A.1 问题描述
在日常的工作中,我们会偶尔用到 is_numberic来判断一个字符串是否为数字类型的字符串,不过有时候会因为对这个函数的了解不够透彻而产生BUG。 我们这边团队就遇到了这样的案例。
具体的情形是这样的:
对某个表单输入的参数做is_numberic判断
- 如果为数字类型,拼接SQL语法是: {$field} >= {$value}
- 如果为字符串,拼接SQL语法是: {$field} >= '{$value}'
当表单输入参数为'5e34'的时候触发SQL语法错误。
A.2 原因追溯
翻阅PHP5.6版本的源码,找到is_numberic函数具体实现,代码如下
// ext\standard\type.c
/* {{{ proto bool is_numeric(mixed value)

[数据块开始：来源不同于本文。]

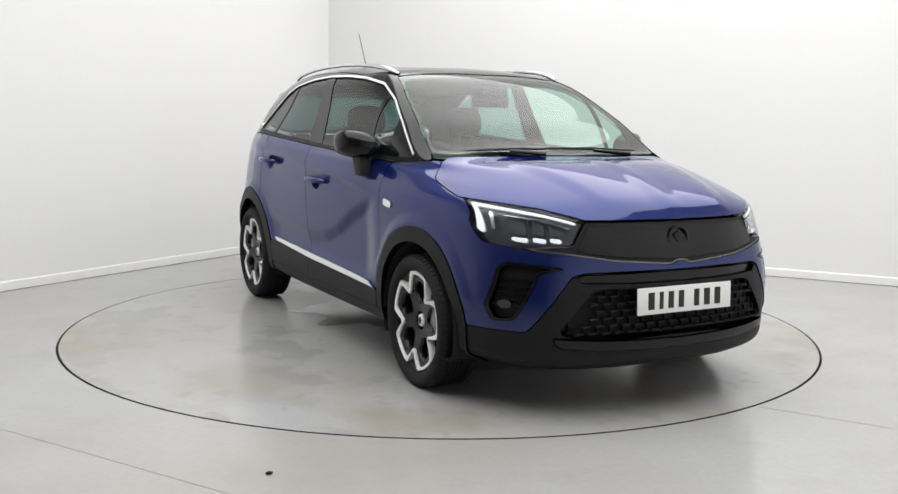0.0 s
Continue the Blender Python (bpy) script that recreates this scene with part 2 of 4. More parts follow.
def build_turntable():
    r = RADIUS - GROOVE
    root = new("turntable")
    tagged(root, "round grey painted turntable set flush in the floor", "turntable")
    n = 160
    verts = [(0, 0, 0)]
    faces = []
    rows = [(0.6, 0), (1.2, 0), (1.8, 0), (r - 0.003, 0), (r, -0.003), (r, -0.028)]
    for q, z in rows:
        verts += [(q * math.cos(2 * math.pi * k / n), q * math.sin(2 * math.pi * k / n), z) for k in range(n)]
    for k in range(n):
        faces.append((0, 1 + k, 1 + (k + 1) % n))
        for j in range(len(rows) - 1):
            a, b = 1 + j * n + k, 1 + j * n + (k + 1) % n
            faces.append((a, a + n, b + n, b))
    ob = mesh_object("disc", verts, faces, DISC, False)
    ob.parent = root
    # the disc's side is coloured near black to stand for shade in the groove
    bm = lathe_bm([(r + 0.001, 0.001), (r + 0.002, -0.03)], n)
    edge = part("rim_shade_band", bm, DARK, root, "near-black side of the disc, coloured for shade in the groove")
    edge.rotation_euler = (radians(90), 0, 0)
    return root


turntable = build_turntable()

# ---- the car: its skin as one smooth surface, cut into panels ----
# x runs forward from the rear axle, y to the car's left, z up from the ground.
PIVOT = (1.364, -0.068)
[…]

Returns true if value is a number or a numeric string */
PHP_FUNCTION(is_numeric)
{
zval **arg;
if (zend_parse_parameters(ZEND_NUM_ARGS() TSRMLS_CC, "Z", &arg) == FAILURE) {
return;
}
switch (Z_TYPE_PP(arg)) {
case IS_LONG:
case IS_DOUBLE:
RETURN_TRUE;
break;
case IS_STRING:
if (is_numeric_string(
Z_STRVAL_PP(arg),
Z_STRLEN_PP(arg),
NULL,
NULL,
0)
) {
RETURN_TRUE;
} else {
RETURN_FALSE;
}
break;
default:
RETURN_FALSE;
break;
}
}
/* }}} */
从上述源码我们确认处理字符串类型的函数时 is_numeric_string(Z_STRVAL_PP(arg), Z_STRLEN_PP(arg), NULL, NULL, 0); 定位到该函数查看。
// zend\Zend_operators.h
/**
* Checks whether the string "str" with length "length" is numeric. The value
* of allow_errors determines whether it's required to be entirely numeric, or
* just its prefix. Leading whitespace is allowed.
*
* The function returns 0 if the string did not contain a valid number; IS_LONG
* if it contained a number that fits within the range of a long; or IS_DOUBLE
* if the number was out of long range or contained a decimal point/exponent.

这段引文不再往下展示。